-------- Given material --------

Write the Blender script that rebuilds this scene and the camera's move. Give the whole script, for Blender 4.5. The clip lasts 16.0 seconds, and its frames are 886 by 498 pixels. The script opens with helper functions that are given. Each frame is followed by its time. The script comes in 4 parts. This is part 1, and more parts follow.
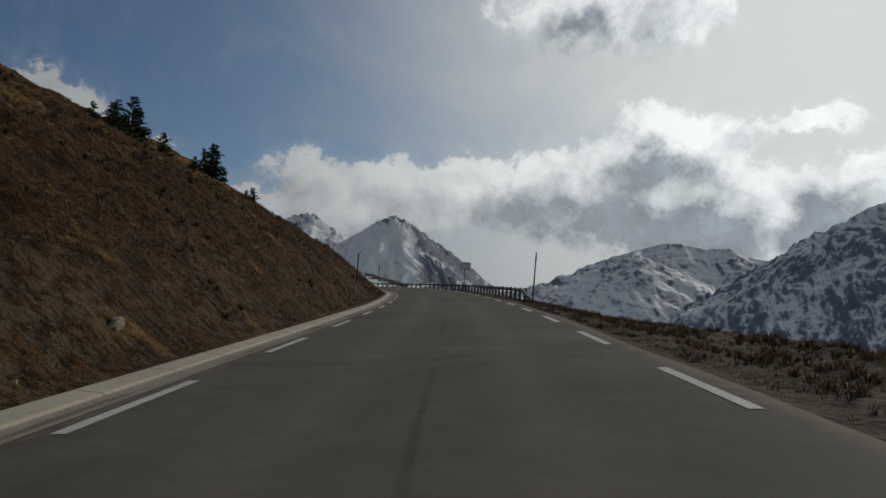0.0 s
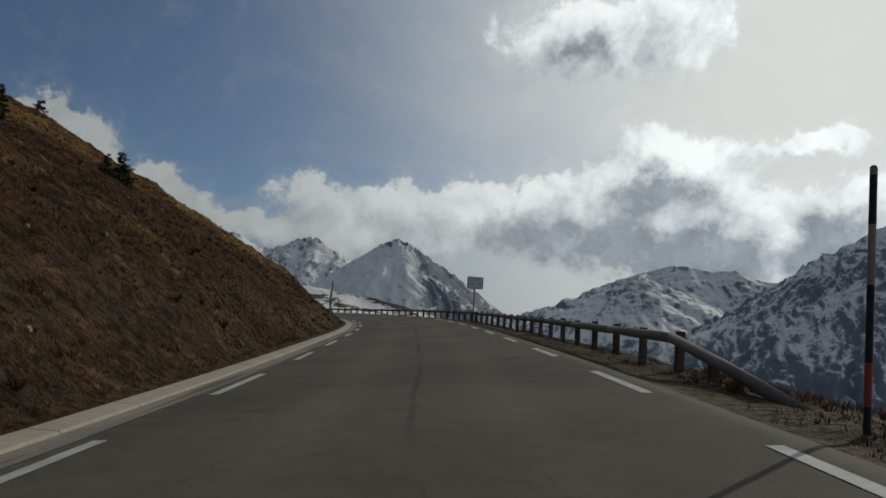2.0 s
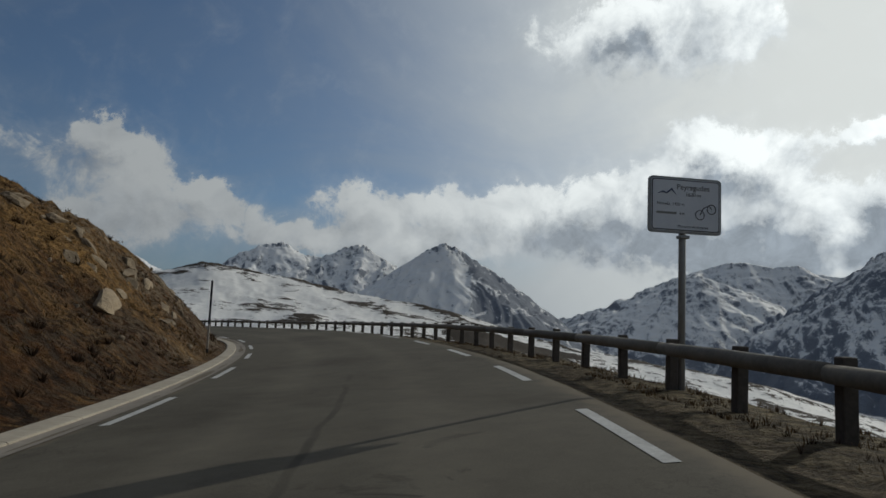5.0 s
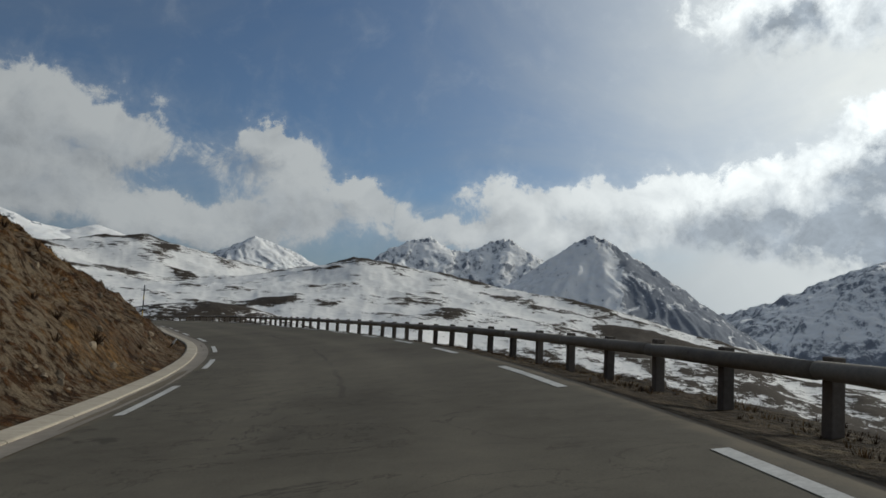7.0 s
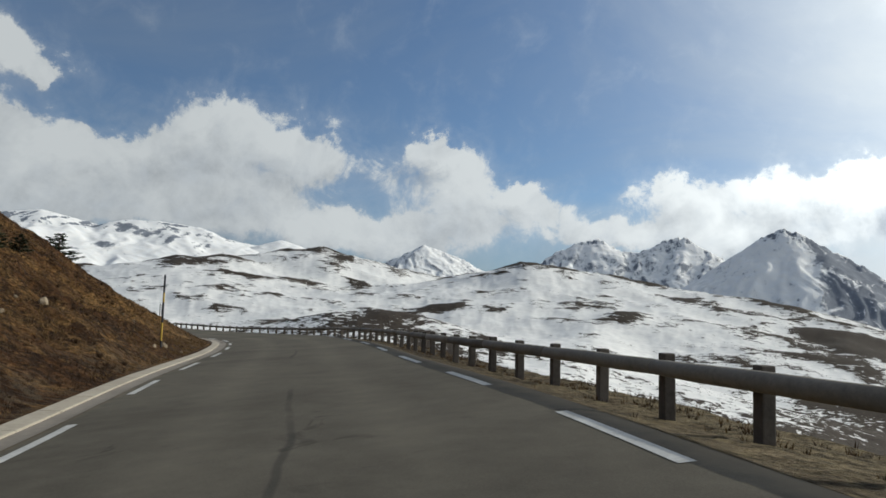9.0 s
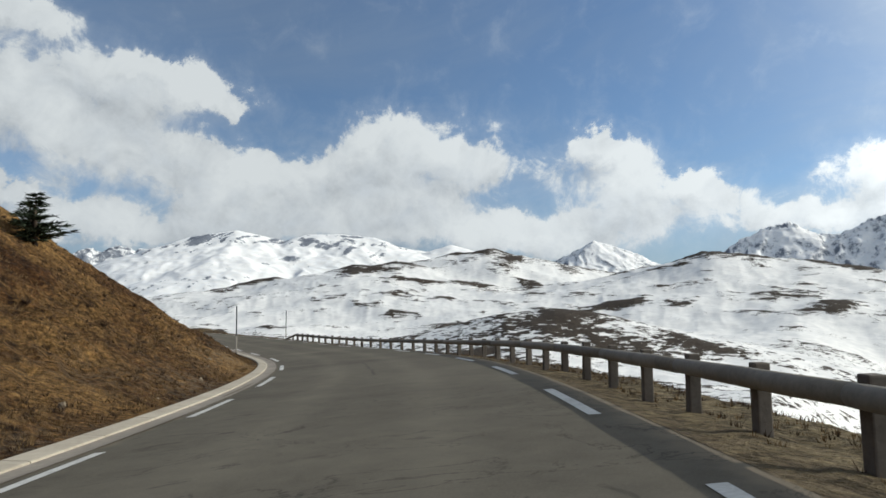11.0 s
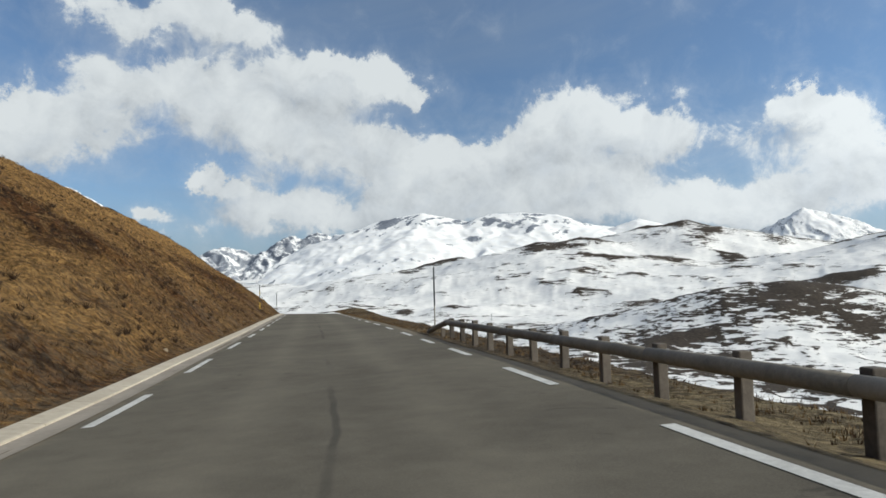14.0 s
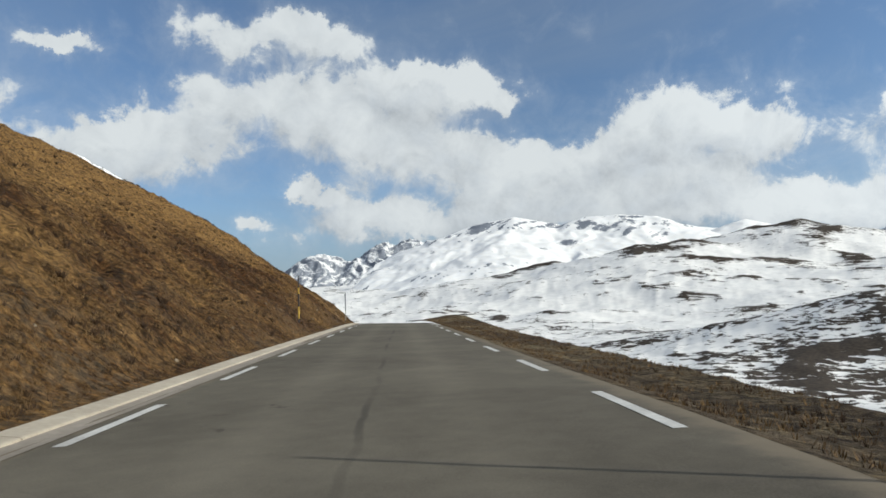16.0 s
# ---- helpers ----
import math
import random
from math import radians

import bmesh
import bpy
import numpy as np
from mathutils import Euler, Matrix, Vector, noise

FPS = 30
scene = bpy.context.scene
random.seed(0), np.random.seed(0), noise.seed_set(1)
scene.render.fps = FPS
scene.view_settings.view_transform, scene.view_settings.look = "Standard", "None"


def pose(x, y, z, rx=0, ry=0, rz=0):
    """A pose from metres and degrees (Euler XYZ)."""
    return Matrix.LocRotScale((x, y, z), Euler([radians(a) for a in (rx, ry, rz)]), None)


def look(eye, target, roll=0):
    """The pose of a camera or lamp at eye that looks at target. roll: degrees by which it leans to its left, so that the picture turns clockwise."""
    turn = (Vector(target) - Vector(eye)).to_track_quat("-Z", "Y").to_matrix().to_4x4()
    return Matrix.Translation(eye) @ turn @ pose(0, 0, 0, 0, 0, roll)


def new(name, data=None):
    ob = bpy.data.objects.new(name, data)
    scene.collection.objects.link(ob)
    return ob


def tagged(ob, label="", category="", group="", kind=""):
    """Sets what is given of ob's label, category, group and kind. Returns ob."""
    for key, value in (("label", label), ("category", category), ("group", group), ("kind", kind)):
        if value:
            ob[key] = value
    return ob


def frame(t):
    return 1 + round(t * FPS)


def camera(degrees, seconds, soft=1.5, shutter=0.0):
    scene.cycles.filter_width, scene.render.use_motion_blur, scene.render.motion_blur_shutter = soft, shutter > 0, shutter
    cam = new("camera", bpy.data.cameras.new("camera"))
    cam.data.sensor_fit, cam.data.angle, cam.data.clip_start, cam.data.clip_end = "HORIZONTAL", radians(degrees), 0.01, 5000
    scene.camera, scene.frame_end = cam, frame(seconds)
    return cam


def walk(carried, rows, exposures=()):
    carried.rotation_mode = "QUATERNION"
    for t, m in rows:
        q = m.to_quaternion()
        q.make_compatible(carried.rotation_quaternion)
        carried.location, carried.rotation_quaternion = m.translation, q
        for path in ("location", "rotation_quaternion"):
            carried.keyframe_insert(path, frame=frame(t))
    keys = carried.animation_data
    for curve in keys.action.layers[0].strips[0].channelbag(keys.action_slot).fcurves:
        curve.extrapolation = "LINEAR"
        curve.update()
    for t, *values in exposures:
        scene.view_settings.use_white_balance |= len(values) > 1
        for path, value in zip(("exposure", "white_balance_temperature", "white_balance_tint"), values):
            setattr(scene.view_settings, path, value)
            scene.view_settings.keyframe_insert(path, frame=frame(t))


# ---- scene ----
cam = camera(65.0, 16.0, soft=1.6)
PATH = [
    (0.0, pose(2.182, -0.010, 1.232, 93.81, -4.09, 0.08)),
    (0.5, pose(2.245, 7.203, 1.410, 94.33, -4.60, -0.45)),
    (1.0, pose(2.338, 14.388, 1.573, 94.90, -4.47, -0.44)),
    (1.5, pose(2.471, 21.516, 1.771, 95.36, -4.06, -0.07)),
    (2.0, pose(2.583, 28.471, 1.936, 95.75, -3.87, 0.43)),
    (2.5, pose(2.669, 35.388, 2.100, 96.04, -3.49, 0.63)),
    (3.0, pose(2.623, 42.378, 2.235, 96.16, -3.10, 1.07)),
    (5.3, pose(1.107, 73.688, 2.813, 95.86, -2.68, 5.54)),
    (5.5, pose(0.756, 76.547, 2.811, 95.76, -2.83, 6.38)),
    (6.0, pose(-0.533, 83.458, 2.905, 95.29, -2.26, 9.68)),
    (6.5, pose(-2.354, 90.294, 2.964, 95.01, -2.31, 13.38)),
    (7.0, pose(-4.580, 97.006, 2.969, 94.96, -2.80, 16.51)),
    (7.5, pose(-7.168, 103.542, 2.932, 94.93, -2.86, 20.09)),
    (8.0, pose(-10.092, 109.931, 2.884, 94.82, -2.69, 23.00)),
    (8.5, pose(-13.426, 116.065, 2.780, 94.82, -2.27, 26.19)),
    (9.0, pose(-17.133, 121.855, 2.707, 94.85, -1.75, 30.25)),
    (11.5, pose(-39.975, 148.637, 2.016, 94.80, 0.57, 46.87)),
    (12.0, pose(-45.163, 153.168, 1.833, 94.70, 0.21, 49.28)),
    (12.5, pose(-50.873, 157.440, 1.594, 94.07, 0.46, 52.02)),
    (13.0, pose(-56.844, 161.472, 1.351, 93.69, 0.60, 53.79)),
    (13.5, pose(-63.118, 165.274, 1.046, 93.31, 1.12, 56.00)),
    (14.0, pose(-69.761, 168.570, 0.867, 93.35, 1.62, 59.33)),
    (14.5, pose(-76.592, 171.584, 0.685, 93.56, 2.40, 61.95)),
    (15.0, pose(-83.446, 174.377, 0.590, 93.81, 2.73, 64.39)),
    (15.5, pose(-90.470, 177.003, 0.495, 93.99, 2.21, 65.87)),
    (16.0, pose(-97.573, 179.646, 0.408, 94.02, 1.79, 66.89)),
]
EXPOSURES = [(0.0, -1.42, 6000, 6), (3.0, -1.37, 5950, 5), (5.5, -1.3, 5900, 5), (7.5, -0.86, 5900, 5), (9.0, -0.45, 5900, 5), (12.0, -0.10, 5900, 5), (16.0, -0.06, 5900, 5)]
walk(cam, PATH, EXPOSURES)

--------

Exercise task: Reproduce each line exactly, please, except for any pictures.

Exercise result:
Write the Blender script that rebuilds this scene and the camera's move. Give the whole script, for Blender 4.5. The clip lasts 16.0 seconds, and its frames are 886 by 498 pixels. The script opens with helper functions that are given. Each frame is followed by its time. The script comes in 4 parts. This is part 1, and more parts follow.
0.0 s
2.0 s
5.0 s
7.0 s
9.0 s
11.0 s
14.0 s
16.0 s
# ---- helpers ----
import math
import random
from math import radians

import bmesh
import bpy
import numpy as np
from mathutils import Euler, Matrix, Vector, noise

FPS = 30
scene = bpy.context.scene
random.seed(0), np.random.seed(0), noise.seed_set(1)
scene.render.fps = FPS
scene.view_settings.view_transform, scene.view_settings.look = "Standard", "None"


def pose(x, y, z, rx=0, ry=0, rz=0):
    """A pose from metres and degrees (Euler XYZ)."""
    return Matrix.LocRotScale((x, y, z), Euler([radians(a) for a in (rx, ry, rz)]), None)


def look(eye, target, roll=0):
    """The pose of a camera or lamp at eye that looks at target. roll: degrees by which it leans to its left, so that the picture turns clockwise."""
    turn = (Vector(target) - Vector(eye)).to_track_quat("-Z", "Y").to_matrix().to_4x4()
    return Matrix.Translation(eye) @ turn @ pose(0, 0, 0, 0, 0, roll)


def new(name, data=None):
    ob = bpy.data.objects.new(name, data)
    scene.collection.objects.link(ob)
    return ob


def tagged(ob, label="", category="", group="", kind=""):
    """Sets what is given of ob's label, category, group and kind. Returns ob."""
    for key, value in (("label", label), ("category", category), ("group", group), ("kind", kind)):
        if value:
            ob[key] = value
    return ob


def frame(t):
    return 1 + round(t * FPS)


def camera(degrees, seconds, soft=1.5, shutter=0.0):
    scene.cycles.filter_width, scene.render.use_motion_blur, scene.render.motion_blur_shutter = soft, shutter > 0, shutter
    cam = new("camera", bpy.data.cameras.new("camera"))
    cam.data.sensor_fit, cam.data.angle, cam.data.clip_start, cam.data.clip_end = "HORIZONTAL", radians(degrees), 0.01, 5000
    scene.camera, scene.frame_end = cam, frame(seconds)
    return cam


def walk(carried, rows, exposures=()):
    carried.rotation_mode = "QUATERNION"
    for t, m in rows:
        q = m.to_quaternion()
        q.make_compatible(carried.rotation_quaternion)
        carried.location, carried.rotation_quaternion = m.translation, q
        for path in ("location", "rotation_quaternion"):
            carried.keyframe_insert(path, frame=frame(t))
    keys = carried.animation_data
    for curve in keys.action.layers[0].strips[0].channelbag(keys.action_slot).fcurves:
        curve.extrapolation = "LINEAR"
        curve.update()
    for t, *values in exposures:
        scene.view_settings.use_white_balance |= len(values) > 1
        for path, value in zip(("exposure", "white_balance_temperature", "white_balance_tint"), values):
            setattr(scene.view_settings, path, value)
            scene.view_settings.keyframe_insert(path, frame=frame(t))


# ---- scene ----
cam = camera(65.0, 16.0, soft=1.6)
PATH = [
    (0.0, pose(2.182, -0.010, 1.232, 93.81, -4.09, 0.08)),
    (0.5, pose(2.245, 7.203, 1.410, 94.33, -4.60, -0.45)),
    (1.0, pose(2.338, 14.388, 1.573, 94.90, -4.47, -0.44)),
    (1.5, pose(2.471, 21.516, 1.771, 95.36, -4.06, -0.07)),
    (2.0, pose(2.583, 28.471, 1.936, 95.75, -3.87, 0.43)),
    (2.5, pose(2.669, 35.388, 2.100, 96.04, -3.49, 0.63)),
    (3.0, pose(2.623, 42.378, 2.235, 96.16, -3.10, 1.07)),
    (5.3, pose(1.107, 73.688, 2.813, 95.86, -2.68, 5.54)),
    (5.5, pose(0.756, 76.547, 2.811, 95.76, -2.83, 6.38)),
    (6.0, pose(-0.533, 83.458, 2.905, 95.29, -2.26, 9.68)),
    (6.5, pose(-2.354, 90.294, 2.964, 95.01, -2.31, 13.38)),
    (7.0, pose(-4.580, 97.006, 2.969, 94.96, -2.80, 16.51)),
    (7.5, pose(-7.168, 103.542, 2.932, 94.93, -2.86, 20.09)),
    (8.0, pose(-10.092, 109.931, 2.884, 94.82, -2.69, 23.00)),
    (8.5, pose(-13.426, 116.065, 2.780, 94.82, -2.27, 26.19)),
    (9.0, pose(-17.133, 121.855, 2.707, 94.85, -1.75, 30.25)),
    (11.5, pose(-39.975, 148.637, 2.016, 94.80, 0.57, 46.87)),
    (12.0, pose(-45.163, 153.168, 1.833, 94.70, 0.21, 49.28)),
    (12.5, pose(-50.873, 157.440, 1.594, 94.07, 0.46, 52.02)),
    (13.0, pose(-56.844, 161.472, 1.351, 93.69, 0.60, 53.79)),
    (13.5, pose(-63.118, 165.274, 1.046, 93.31, 1.12, 56.00)),
    (14.0, pose(-69.761, 168.570, 0.867, 93.35, 1.62, 59.33)),
    (14.5, pose(-76.592, 171.584, 0.685, 93.56, 2.40, 61.95)),
    (15.0, pose(-83.446, 174.377, 0.590, 93.81, 2.73, 64.39)),
    (15.5, pose(-90.470, 177.003, 0.495, 93.99, 2.21, 65.87)),
    (16.0, pose(-97.573, 179.646, 0.408, 94.02, 1.79, 66.89)),
]
EXPOSURES = [(0.0, -1.42, 6000, 6), (3.0, -1.37, 5950, 5), (5.5, -1.3, 5900, 5), (7.5, -0.86, 5900, 5), (9.0, -0.45, 5900, 5), (12.0, -0.10, 5900, 5), (16.0, -0.06, 5900, 5)]
walk(cam, PATH, EXPOSURES)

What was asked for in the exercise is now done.